Extended Reality is changing how we interact with digital content. Yet VR sickness remains a challenge in making it comfortable.
Complaints about stereoscopic discomfort are not new. When Sir Charles Wheatstone introduced the stereoscope in 1838, and later when Brewster stereoscopes became popular during the Victorian era, viewers quickly learned that misaligned images or unnatural viewing geometries caused eye strain, headaches, and visual fatigue.
VR sickness remains difficult to combat because it has so many different culprits. The way we move through, interact with, and display the virtual world plays a role alongside hardware factors such as input lag, low refresh rates, motion-to-photon latency, and poor head tracking. At RAYTRIX, we recently experienced this problem firsthand when we had two identical headsets in our office. One was comfortable to wear, while the other reliably caused VR sickness after about 10 to 15 minutes, depending on the user. From the outside, they were identical, yet the negative experience with the second headset was consistent among all testers.
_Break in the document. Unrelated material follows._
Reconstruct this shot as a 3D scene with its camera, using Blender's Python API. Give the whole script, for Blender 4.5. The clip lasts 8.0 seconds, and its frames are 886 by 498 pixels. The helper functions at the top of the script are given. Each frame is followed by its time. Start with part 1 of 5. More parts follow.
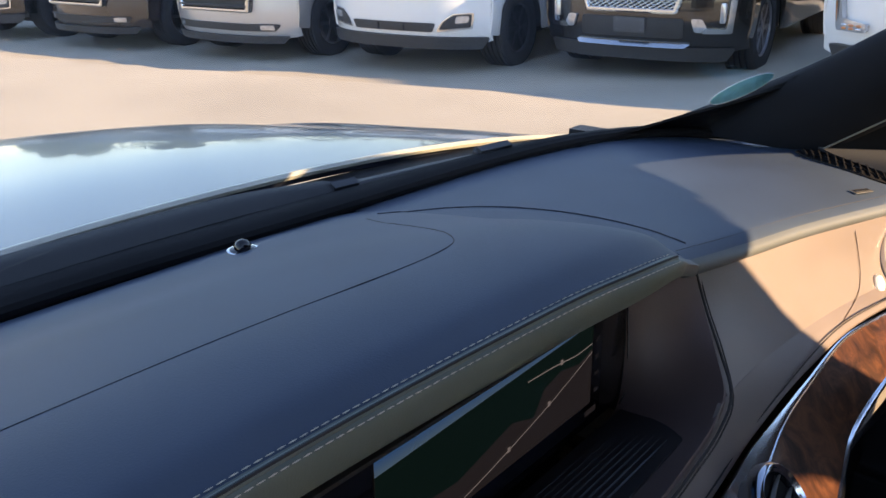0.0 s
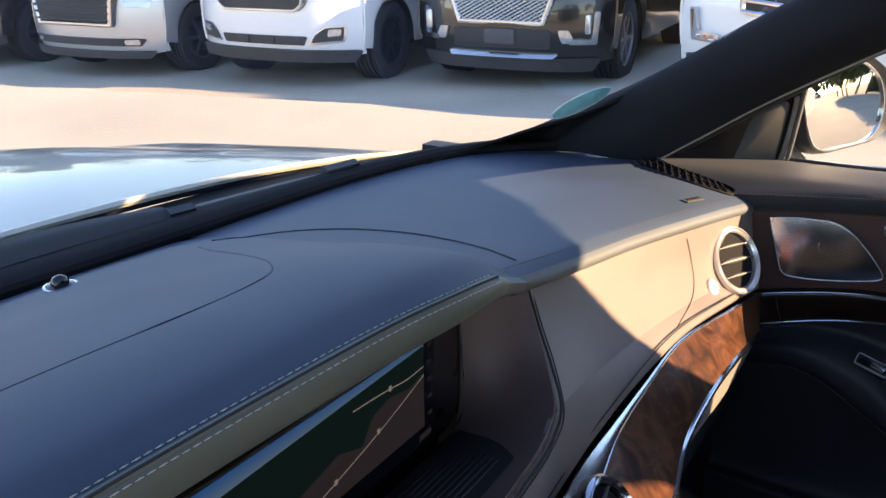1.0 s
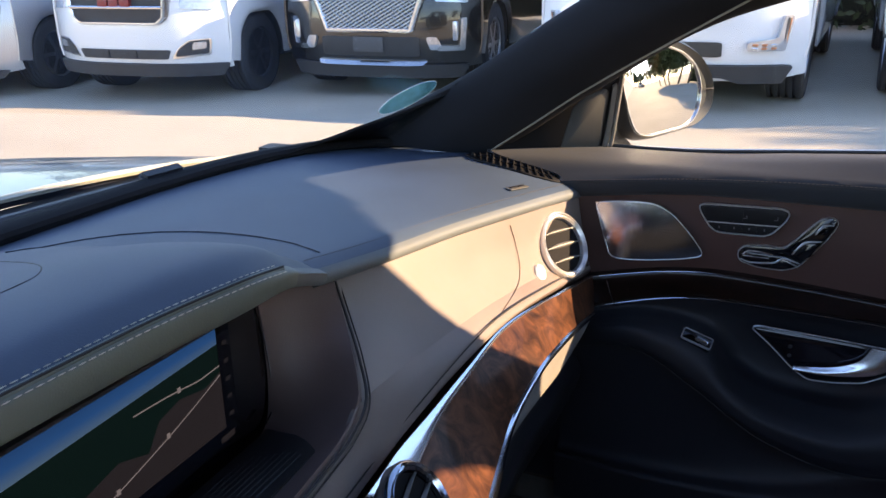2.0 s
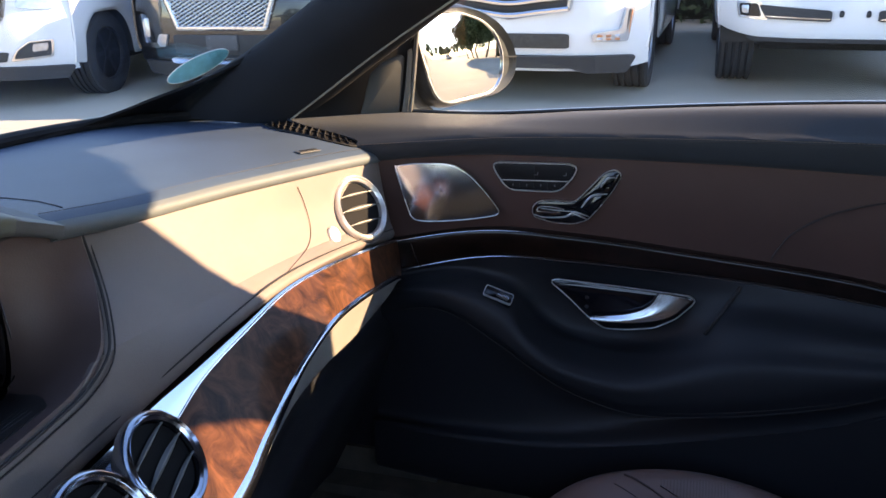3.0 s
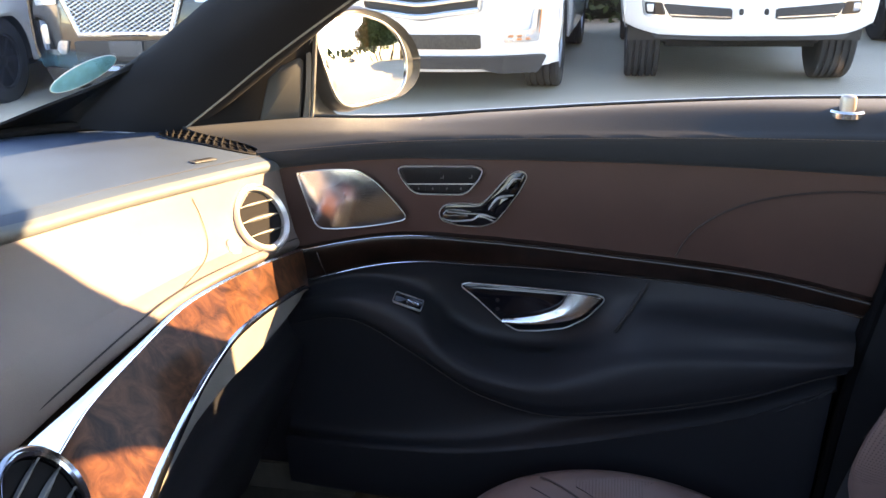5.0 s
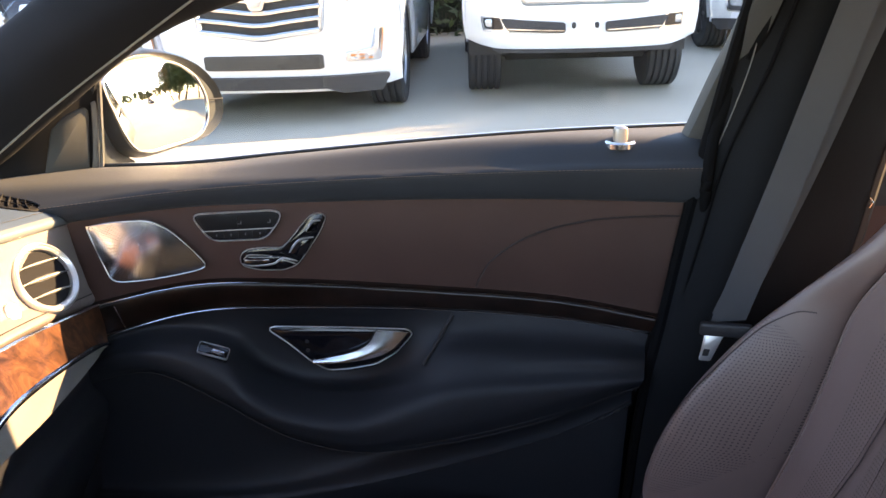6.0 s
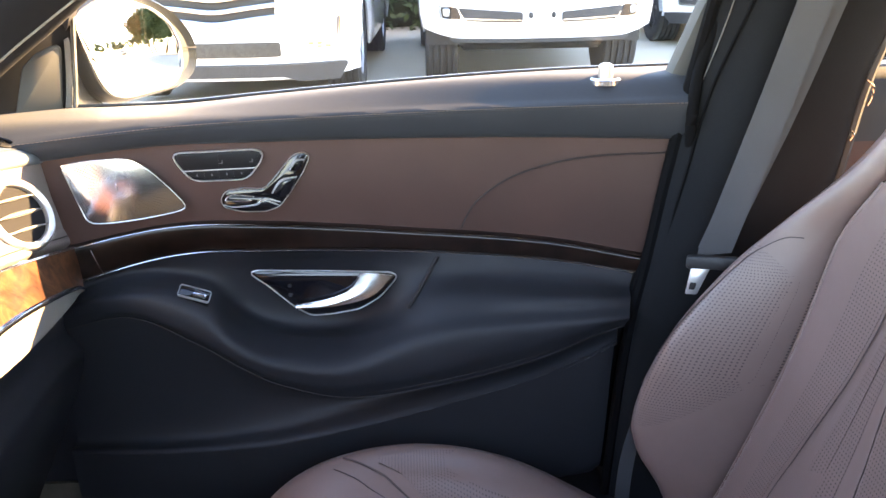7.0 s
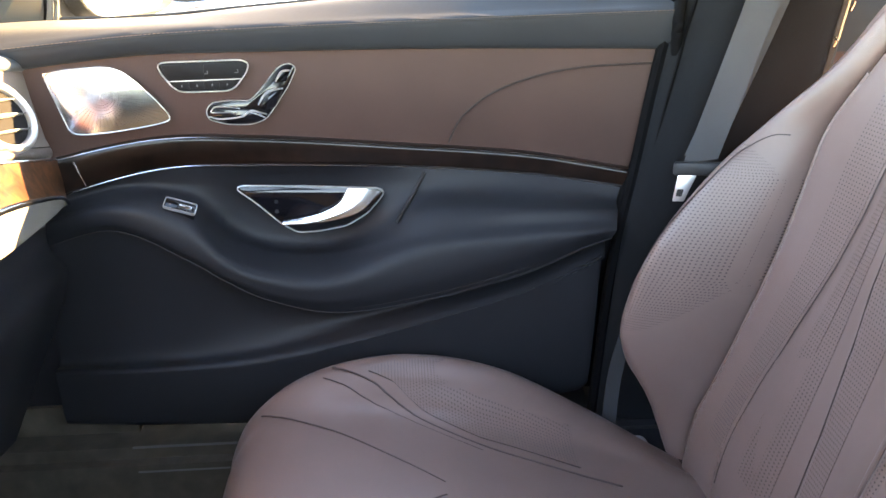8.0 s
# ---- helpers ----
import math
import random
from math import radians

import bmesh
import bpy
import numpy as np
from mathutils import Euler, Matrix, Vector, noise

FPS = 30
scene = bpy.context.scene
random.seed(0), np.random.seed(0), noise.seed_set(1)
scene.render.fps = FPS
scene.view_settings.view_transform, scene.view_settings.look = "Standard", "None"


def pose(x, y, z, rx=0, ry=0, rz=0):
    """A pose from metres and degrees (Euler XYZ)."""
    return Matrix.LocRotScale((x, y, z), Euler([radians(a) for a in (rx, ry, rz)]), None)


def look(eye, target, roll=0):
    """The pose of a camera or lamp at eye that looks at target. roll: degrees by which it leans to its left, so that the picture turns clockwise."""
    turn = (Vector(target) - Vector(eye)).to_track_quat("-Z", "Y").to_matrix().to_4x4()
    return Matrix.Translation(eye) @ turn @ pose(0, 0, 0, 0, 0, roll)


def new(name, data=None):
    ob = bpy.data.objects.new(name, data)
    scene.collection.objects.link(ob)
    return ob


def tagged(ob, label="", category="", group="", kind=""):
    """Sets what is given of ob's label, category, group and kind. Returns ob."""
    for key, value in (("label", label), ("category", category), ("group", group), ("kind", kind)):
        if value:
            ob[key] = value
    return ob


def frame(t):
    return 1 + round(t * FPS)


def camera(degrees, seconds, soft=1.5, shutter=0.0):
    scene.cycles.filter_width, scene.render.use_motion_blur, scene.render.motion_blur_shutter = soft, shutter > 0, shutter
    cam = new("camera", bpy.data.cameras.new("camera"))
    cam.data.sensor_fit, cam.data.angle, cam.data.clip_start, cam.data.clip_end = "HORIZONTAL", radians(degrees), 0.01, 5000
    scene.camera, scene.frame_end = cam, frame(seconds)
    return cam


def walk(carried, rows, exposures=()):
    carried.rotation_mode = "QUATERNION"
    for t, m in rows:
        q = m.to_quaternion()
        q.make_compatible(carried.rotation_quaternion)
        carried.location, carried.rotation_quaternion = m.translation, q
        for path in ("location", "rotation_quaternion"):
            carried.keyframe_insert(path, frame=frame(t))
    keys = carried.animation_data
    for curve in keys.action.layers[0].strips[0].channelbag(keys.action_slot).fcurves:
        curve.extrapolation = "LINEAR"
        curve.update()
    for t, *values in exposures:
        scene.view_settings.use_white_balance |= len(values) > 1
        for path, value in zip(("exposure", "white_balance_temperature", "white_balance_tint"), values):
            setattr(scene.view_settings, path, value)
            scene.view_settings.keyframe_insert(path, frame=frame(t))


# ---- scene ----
cam = camera(54.3, 8.0)
PATH = [
    (0, (-0.583, -0.228, 1.335), (0.839, 0.976, 0.608), -1.0),
    (0.5, (-0.559, -0.227, 1.327), (0.983, 0.825, 0.61), -0.3),
    (1, (-0.538, -0.262, 1.341), (1.044, 0.736, 0.635), -0.5),
    (1.2, (-0.518, -0.295, 1.343), (1.09, 0.67, 0.645), -0.7),
    (2.3, (-0.49, -0.361, 1.308), (1.251, 0.338, 0.616), -1.1),
    (2.5, (-0.483, -0.397, 1.302), (1.278, 0.25, 0.608), -1.1),
    (3, (-0.472, -0.449, 1.265), (1.334, 0.069, 0.575), -1.0),
    (3.5, (-0.482, -0.403, 1.242), (1.351, 0.013, 0.552), -0.3),
    (4, (-0.502, -0.339, 1.259), (1.337, 0.061, 0.582), 0.0),
    (4.2, (-0.493, -0.353, 1.274), (1.344, 0.053, 0.595), 0.1),
    (5.3, (-0.426, -0.496, 1.259), (1.43, -0.212, 0.57), -2.0),
    (5.5, (-0.42, -0.511, 1.266), (1.453, -0.301, 0.596), -1.8),
    (6, (-0.426, -0.562, 1.3), (1.459, -0.52, 0.63), -1.7),
    (6.5, (-0.43, -0.544, 1.277), (1.453, -0.585, 0.604), -1.3),
    (7, (-0.445, -0.513, 1.214), (1.438, -0.578, 0.543), -1.1),
    (7.5, (-0.467, -0.499, 1.162), (1.416, -0.582, 0.492), -1.0),
    (8, (-0.483, -0.491, 1.098), (1.395, -0.612, 0.419), -0.9),
]
EXPOSURES = [(0.0, 1.98, 8100, 26), (1.2, 2.34, 7900, 27), (2.5, 2.34, 7500, 26), (3.5, 3.1, 8400, 25), (4.2, 3.62, 9500, 25), (5.5, 3.3, 9200, 25), (6.5, 3.55, 9800, 26), (7.0, 4.55, 9900, 25), (8.0, 5.0, 11200, 21)]
walk(cam, [(t, look(eye, target, roll)) for t, eye, target, roll in PATH], EXPOSURES)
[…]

So, what happened when we turned the light field XR capturer invert and let it look into the device?
By analyzing a single light-field image captured inside the headsets, the cause of the nausea became visible. The perceived depth of the left and right views was consistent in the comfortable headset but diverged by 0.8 meters in the other.
When the optics and screens are slightly misaligned, the user’s eyes and brain are forced to compensate constantly. Because the human eyes are neurologically wired to focus together, they cannot simultaneously accommodate two different depths. This forces the visual system into a constant tug-of-war, tearing at the vergence-accommodation linkage. This interocular mismatch is a documented cause of severe visual fatigue and nausea. So, this slight manufacturing inconsistency proved to be the difference between a good time and a headache.
While revealing this depth mismatch solved the mystery of our second headset, the technology’s application for quality control extends much further. Because a light field system captures spatial and angular data simultaneously, it serves as a capable solid-state inspection tool that goes well beyond basic depth perception. The same single light-field image can be used to measure the optical wavefront and determine perceived sharpness. It finds defect pixels and spots, inclusions, dust, or particles in or around the lenses. Thanks to the inherent 3D data, the system can determine exactly where and what a defect is. By its very nature, a light-field system can synthetically replicate the optics of the human eye, enabling it to simulate eye movement from a single instantaneous snapshot.
In a previous post, we explored how light-field cameras, based on a concept first theorized over a century ago, have become a viable modern solution for capturing volumetric data. Now, this historic light-field approach is being used to investigate the equally ancient problem of stereoscopic discomfort.